◆ SHORT PROBLEM
Among the lines of data below, reproduce only those from the one with "scene.render.fps = FPS" through the one with "carried.location, carried.rotation_quaternion = m.translation, q", exactly as they stand, both ends included.

═══ MATERIAL SUPPLIED ═══

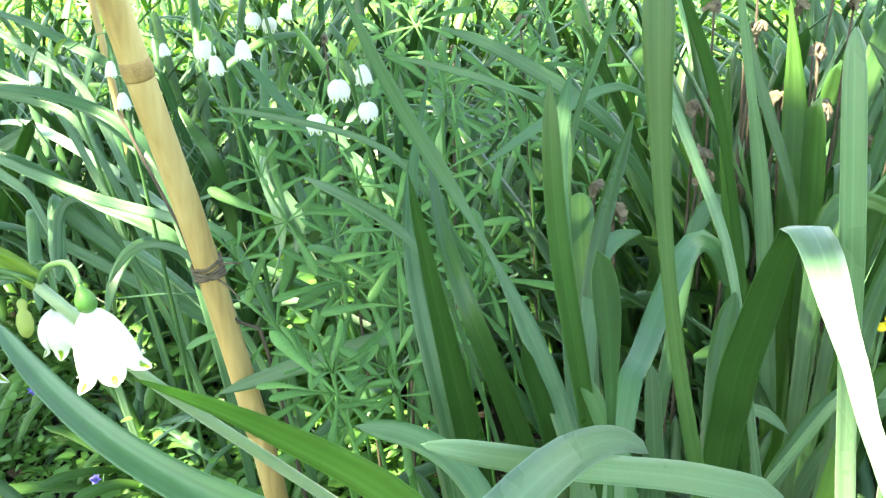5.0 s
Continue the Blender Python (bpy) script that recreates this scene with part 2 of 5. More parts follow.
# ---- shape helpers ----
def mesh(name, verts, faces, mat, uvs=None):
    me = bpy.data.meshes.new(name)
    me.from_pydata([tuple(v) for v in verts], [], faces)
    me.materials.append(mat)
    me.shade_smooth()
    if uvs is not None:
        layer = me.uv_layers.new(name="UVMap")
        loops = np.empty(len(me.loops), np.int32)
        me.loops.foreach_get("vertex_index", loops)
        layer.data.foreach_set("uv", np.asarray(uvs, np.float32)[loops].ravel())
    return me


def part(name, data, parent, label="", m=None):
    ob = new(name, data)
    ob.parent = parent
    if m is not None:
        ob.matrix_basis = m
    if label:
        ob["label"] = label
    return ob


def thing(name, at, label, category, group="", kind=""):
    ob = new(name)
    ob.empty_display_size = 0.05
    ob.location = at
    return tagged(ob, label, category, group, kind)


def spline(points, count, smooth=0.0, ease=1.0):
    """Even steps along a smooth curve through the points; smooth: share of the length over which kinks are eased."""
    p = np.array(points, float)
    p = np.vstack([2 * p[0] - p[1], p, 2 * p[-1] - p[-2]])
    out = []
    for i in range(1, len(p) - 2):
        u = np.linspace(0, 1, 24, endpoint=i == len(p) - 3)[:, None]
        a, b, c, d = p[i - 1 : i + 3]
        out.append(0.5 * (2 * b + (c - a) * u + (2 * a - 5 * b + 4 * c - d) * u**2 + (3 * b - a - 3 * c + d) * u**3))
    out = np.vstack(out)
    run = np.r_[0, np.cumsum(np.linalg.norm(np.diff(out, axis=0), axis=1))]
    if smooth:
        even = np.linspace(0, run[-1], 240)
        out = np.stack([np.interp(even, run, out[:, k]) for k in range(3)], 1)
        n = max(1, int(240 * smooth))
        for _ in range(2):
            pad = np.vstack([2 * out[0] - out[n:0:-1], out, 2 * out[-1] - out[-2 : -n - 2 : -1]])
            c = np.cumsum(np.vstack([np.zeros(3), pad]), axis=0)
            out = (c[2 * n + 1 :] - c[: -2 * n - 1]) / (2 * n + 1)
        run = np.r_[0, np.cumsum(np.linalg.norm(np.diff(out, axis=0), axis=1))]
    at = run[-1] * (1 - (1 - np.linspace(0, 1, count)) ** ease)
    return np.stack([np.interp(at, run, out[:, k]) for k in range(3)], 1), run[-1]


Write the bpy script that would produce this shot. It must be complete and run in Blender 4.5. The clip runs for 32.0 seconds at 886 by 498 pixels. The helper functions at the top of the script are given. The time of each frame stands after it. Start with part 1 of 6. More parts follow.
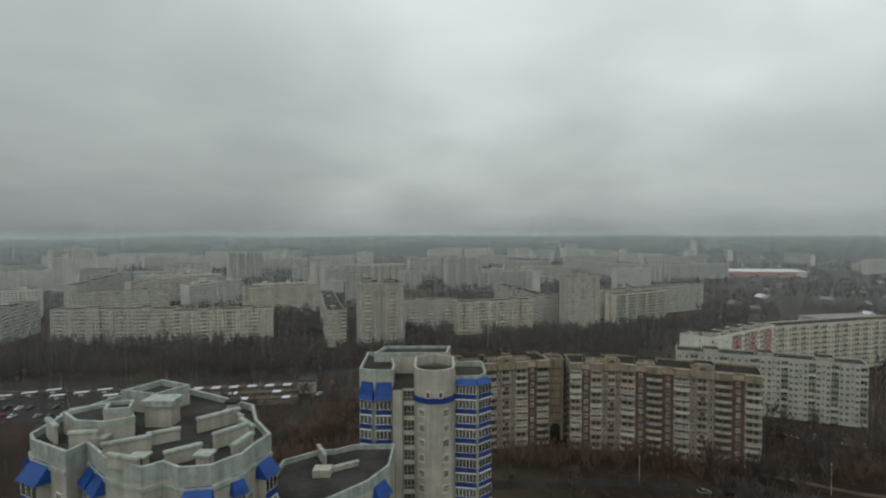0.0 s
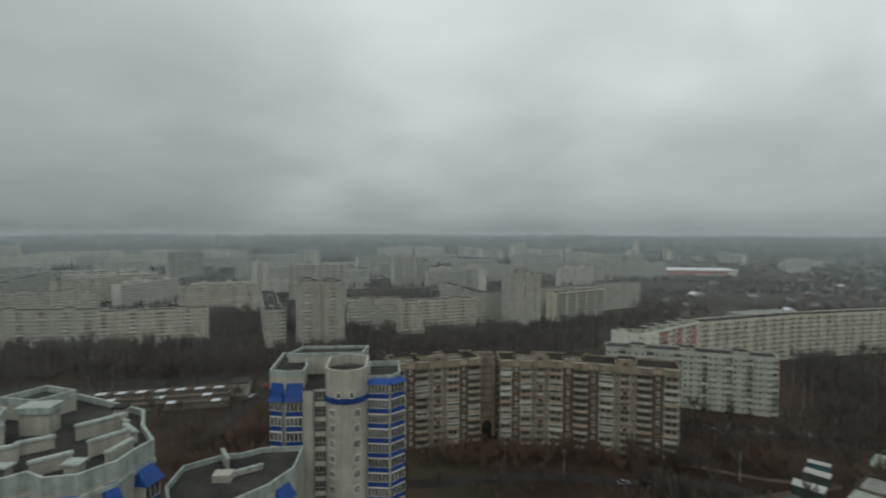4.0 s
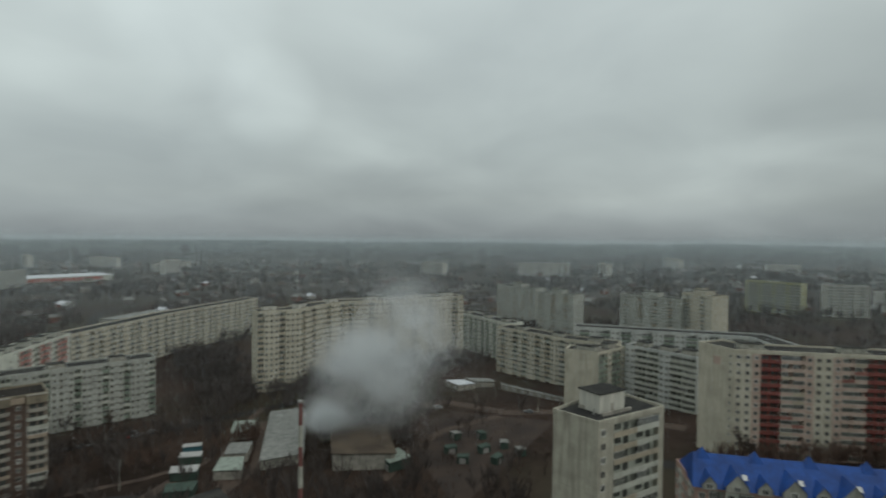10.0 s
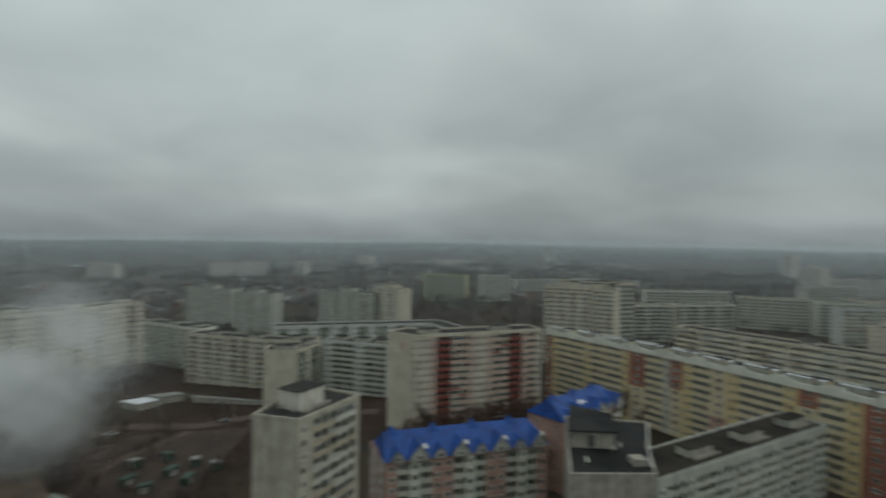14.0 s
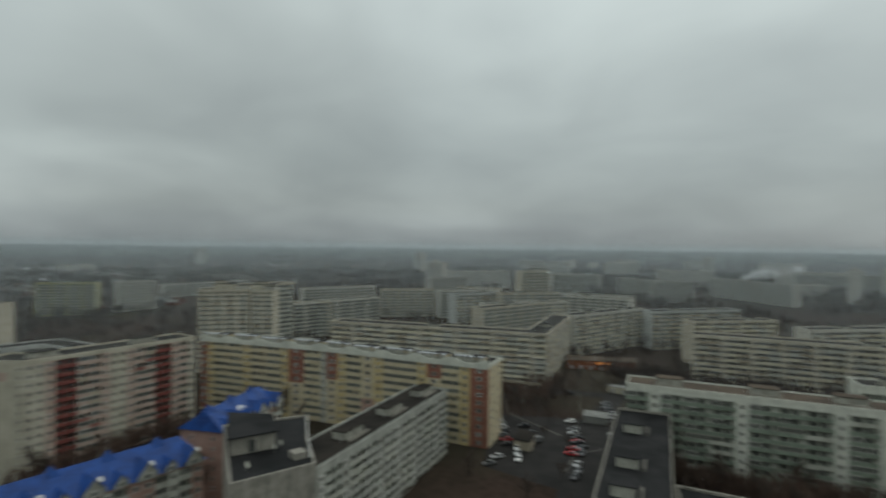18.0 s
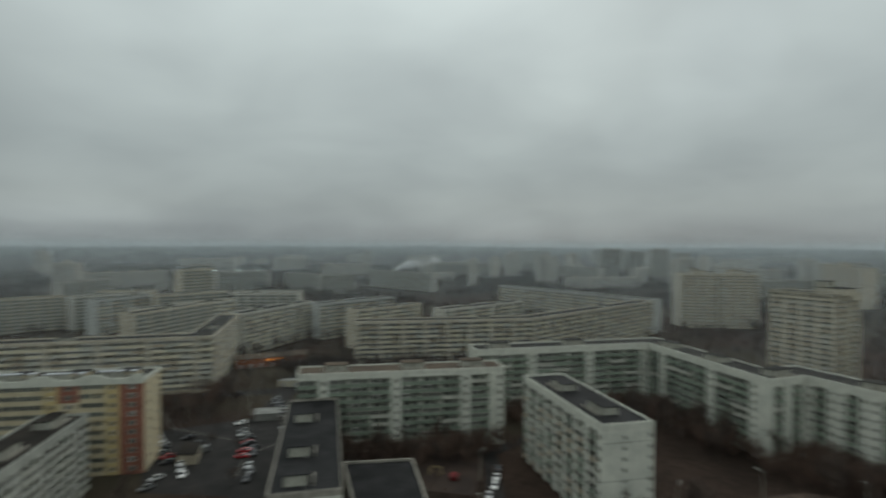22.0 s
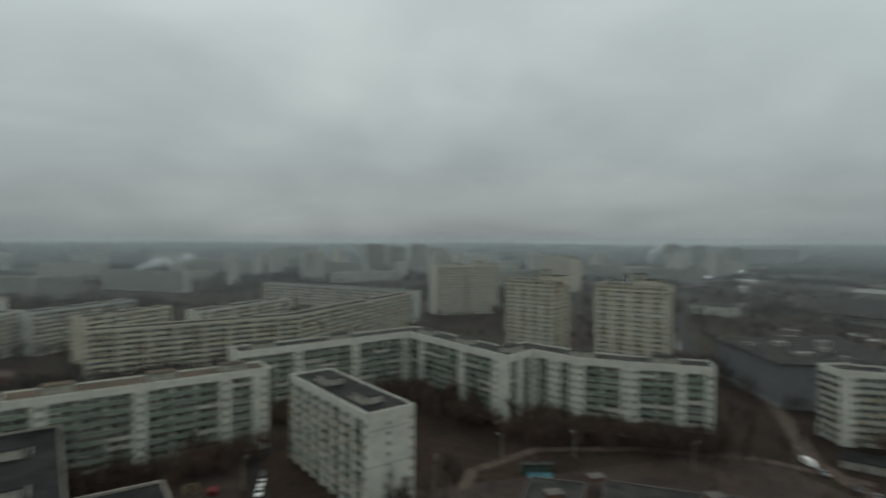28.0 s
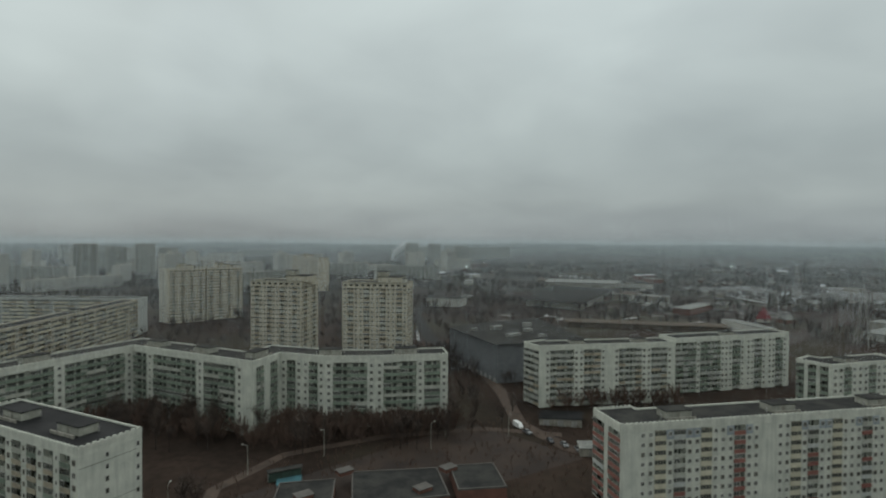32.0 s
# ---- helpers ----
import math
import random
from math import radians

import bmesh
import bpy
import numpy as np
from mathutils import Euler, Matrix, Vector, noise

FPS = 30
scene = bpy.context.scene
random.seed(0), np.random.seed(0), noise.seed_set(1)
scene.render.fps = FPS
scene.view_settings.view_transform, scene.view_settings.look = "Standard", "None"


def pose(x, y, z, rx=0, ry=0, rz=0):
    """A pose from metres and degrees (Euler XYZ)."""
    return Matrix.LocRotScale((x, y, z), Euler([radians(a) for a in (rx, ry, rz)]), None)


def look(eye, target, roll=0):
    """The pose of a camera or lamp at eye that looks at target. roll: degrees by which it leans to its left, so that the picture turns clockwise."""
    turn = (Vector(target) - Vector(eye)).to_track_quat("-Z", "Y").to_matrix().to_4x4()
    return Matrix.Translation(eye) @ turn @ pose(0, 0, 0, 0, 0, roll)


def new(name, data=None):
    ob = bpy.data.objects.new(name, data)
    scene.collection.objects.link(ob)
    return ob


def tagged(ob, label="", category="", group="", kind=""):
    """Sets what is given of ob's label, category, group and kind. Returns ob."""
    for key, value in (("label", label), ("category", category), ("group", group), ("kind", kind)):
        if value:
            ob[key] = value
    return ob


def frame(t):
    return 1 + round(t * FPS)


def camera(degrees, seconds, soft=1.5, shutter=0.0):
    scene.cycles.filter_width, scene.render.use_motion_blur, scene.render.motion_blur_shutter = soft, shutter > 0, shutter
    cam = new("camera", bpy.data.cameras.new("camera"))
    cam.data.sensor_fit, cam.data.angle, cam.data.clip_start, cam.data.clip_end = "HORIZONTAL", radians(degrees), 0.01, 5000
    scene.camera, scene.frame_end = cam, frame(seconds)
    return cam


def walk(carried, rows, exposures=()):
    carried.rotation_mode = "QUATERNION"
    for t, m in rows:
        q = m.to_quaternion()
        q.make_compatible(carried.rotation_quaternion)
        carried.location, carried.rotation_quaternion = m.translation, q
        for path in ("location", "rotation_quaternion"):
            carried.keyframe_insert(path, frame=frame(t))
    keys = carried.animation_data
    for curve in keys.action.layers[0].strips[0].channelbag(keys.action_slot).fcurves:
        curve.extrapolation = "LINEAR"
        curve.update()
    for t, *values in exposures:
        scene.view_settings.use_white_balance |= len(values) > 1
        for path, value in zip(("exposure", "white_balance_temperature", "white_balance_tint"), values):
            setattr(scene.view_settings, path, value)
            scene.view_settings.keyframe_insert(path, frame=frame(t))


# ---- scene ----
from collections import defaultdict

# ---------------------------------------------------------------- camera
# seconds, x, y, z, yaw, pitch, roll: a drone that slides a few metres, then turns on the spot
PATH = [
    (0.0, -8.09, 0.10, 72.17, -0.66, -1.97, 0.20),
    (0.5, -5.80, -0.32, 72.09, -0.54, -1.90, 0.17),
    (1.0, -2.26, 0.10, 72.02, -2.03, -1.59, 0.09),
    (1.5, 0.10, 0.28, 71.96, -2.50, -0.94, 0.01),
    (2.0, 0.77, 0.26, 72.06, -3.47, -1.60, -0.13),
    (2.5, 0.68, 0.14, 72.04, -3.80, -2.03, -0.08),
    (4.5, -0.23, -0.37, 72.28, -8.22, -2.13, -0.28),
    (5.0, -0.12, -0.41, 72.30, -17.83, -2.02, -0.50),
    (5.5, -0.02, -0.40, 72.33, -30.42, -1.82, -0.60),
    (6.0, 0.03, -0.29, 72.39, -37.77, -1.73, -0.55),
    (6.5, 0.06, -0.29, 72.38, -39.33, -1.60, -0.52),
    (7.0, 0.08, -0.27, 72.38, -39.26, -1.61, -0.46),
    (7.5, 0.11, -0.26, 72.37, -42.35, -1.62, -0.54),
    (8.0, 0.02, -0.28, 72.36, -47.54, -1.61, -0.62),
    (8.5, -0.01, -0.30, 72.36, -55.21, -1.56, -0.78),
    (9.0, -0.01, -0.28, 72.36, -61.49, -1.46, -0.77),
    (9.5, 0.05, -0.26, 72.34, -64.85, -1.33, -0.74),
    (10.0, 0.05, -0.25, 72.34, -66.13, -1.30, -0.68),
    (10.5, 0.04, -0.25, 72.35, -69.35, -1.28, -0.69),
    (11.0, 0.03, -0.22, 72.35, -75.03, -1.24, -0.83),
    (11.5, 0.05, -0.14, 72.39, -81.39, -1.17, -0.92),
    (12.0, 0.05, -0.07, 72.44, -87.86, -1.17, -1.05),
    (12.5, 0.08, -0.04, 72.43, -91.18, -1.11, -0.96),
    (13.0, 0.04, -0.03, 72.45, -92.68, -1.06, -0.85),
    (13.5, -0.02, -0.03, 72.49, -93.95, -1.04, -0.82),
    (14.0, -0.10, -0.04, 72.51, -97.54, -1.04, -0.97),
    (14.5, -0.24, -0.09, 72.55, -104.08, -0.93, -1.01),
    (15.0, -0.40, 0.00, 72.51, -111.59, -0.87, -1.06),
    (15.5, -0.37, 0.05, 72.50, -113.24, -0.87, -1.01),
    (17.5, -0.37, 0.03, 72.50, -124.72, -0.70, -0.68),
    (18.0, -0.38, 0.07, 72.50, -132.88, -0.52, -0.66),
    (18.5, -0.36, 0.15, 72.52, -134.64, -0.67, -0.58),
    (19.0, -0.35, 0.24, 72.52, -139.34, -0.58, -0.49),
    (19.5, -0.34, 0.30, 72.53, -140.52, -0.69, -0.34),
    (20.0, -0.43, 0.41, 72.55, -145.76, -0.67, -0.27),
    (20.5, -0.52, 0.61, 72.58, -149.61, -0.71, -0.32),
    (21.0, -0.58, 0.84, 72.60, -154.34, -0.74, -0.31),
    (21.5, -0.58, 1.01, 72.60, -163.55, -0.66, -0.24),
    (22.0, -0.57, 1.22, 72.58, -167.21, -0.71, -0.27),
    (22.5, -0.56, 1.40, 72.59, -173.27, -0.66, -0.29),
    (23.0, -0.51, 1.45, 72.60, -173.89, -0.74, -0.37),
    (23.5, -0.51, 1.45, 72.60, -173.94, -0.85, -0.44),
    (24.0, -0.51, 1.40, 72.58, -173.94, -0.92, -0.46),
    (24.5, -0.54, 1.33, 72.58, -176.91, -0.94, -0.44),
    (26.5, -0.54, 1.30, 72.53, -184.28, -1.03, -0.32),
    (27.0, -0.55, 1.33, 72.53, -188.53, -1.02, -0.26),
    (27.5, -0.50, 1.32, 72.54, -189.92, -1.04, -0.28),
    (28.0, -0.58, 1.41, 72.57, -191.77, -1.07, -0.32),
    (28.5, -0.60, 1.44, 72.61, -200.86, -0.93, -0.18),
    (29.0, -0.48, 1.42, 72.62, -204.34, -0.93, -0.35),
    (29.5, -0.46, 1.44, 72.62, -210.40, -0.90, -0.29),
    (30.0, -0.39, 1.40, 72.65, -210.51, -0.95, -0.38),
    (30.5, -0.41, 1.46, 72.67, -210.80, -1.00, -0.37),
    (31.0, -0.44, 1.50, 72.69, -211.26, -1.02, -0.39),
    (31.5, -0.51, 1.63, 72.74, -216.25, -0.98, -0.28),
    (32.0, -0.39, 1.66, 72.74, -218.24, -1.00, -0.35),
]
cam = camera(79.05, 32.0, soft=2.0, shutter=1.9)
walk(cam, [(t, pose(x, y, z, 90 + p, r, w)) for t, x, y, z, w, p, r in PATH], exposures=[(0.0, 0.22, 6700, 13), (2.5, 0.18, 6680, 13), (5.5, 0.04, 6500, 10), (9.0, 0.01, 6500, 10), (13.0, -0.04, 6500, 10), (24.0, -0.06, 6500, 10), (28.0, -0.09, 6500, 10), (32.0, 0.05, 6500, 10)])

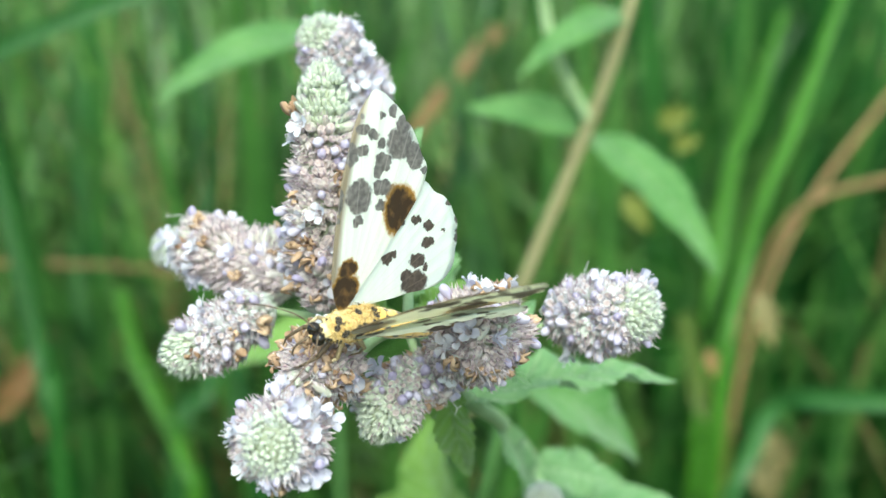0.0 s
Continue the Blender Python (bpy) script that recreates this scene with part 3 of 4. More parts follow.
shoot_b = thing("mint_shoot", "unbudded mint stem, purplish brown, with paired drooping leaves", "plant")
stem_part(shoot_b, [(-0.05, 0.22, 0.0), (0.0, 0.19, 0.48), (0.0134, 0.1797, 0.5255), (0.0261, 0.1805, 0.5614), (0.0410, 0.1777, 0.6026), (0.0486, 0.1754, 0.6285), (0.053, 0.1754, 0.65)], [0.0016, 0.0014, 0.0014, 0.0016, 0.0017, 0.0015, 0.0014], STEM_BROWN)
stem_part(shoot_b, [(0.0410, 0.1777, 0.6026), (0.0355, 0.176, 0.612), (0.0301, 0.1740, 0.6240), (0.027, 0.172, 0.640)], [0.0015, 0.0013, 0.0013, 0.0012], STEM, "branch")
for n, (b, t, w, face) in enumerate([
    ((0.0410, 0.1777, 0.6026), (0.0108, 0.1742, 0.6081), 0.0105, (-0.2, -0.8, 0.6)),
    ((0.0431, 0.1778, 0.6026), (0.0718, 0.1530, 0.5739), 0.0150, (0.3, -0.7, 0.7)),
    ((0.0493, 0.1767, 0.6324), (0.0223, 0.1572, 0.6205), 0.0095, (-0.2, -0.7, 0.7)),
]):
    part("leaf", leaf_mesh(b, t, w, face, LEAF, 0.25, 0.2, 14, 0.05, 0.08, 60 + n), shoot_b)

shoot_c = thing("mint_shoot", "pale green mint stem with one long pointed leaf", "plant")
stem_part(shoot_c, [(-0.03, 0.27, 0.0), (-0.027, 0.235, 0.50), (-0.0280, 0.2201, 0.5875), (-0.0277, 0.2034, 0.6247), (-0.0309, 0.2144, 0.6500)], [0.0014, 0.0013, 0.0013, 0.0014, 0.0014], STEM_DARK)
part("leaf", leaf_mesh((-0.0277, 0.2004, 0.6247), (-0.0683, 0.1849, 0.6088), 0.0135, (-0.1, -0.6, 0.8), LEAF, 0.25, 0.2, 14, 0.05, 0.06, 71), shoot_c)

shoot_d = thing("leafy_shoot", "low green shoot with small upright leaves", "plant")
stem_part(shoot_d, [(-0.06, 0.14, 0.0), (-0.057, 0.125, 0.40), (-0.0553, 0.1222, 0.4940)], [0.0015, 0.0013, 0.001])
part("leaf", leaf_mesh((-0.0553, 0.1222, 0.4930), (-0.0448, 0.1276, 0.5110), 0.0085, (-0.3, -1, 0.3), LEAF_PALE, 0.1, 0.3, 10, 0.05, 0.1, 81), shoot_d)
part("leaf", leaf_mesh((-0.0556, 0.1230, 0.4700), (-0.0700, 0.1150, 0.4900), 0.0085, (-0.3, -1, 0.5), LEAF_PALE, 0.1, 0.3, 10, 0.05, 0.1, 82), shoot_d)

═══

◆ RESPONSE FOR THIS EXERCISE
scene.render.fps = FPS
scene.view_settings.view_transform, scene.view_settings.look = "Standard", "None"


def pose(x, y, z, rx=0, ry=0, rz=0):
    """A pose from metres and degrees (Euler XYZ)."""
    return Matrix.LocRotScale((x, y, z), Euler([radians(a) for a in (rx, ry, rz)]), None)


def look(eye, target, roll=0):
    """The pose of a camera or lamp at eye that looks at target. roll: degrees by which it leans to its left, so that the picture turns clockwise."""
    turn = (Vector(target) - Vector(eye)).to_track_quat("-Z", "Y").to_matrix().to_4x4()
    return Matrix.Translation(eye) @ turn @ pose(0, 0, 0, 0, 0, roll)


def new(name, data=None):
    ob = bpy.data.objects.new(name, data)
    scene.collection.objects.link(ob)
    return ob


def tagged(ob, label="", category="", group="", kind=""):
    """Sets what is given of ob's label, category, group and kind. Returns ob."""
    for key, value in (("label", label), ("category", category), ("group", group), ("kind", kind)):
        if value:
            ob[key] = value
    return ob


def frame(t):
    return 1 + round(t * FPS)


def camera(degrees, seconds, soft=1.5, shutter=0.0):
    scene.cycles.filter_width, scene.render.use_motion_blur, scene.render.motion_blur_shutter = soft, shutter > 0, shutter
    cam = new("camera", bpy.data.cameras.new("camera"))
    cam.data.sensor_fit, cam.data.angle, cam.data.clip_start, cam.data.clip_end = "HORIZONTAL", radians(degrees), 0.01, 5000
    scene.camera, scene.frame_end = cam, frame(seconds)
    return cam


def walk(carried, rows, exposures=()):
    carried.rotation_mode = "QUATERNION"
    for t, m in rows:
        q = m.to_quaternion()
        q.make_compatible(carried.rotation_quaternion)
        carried.location, carried.rotation_quaternion = m.translation, q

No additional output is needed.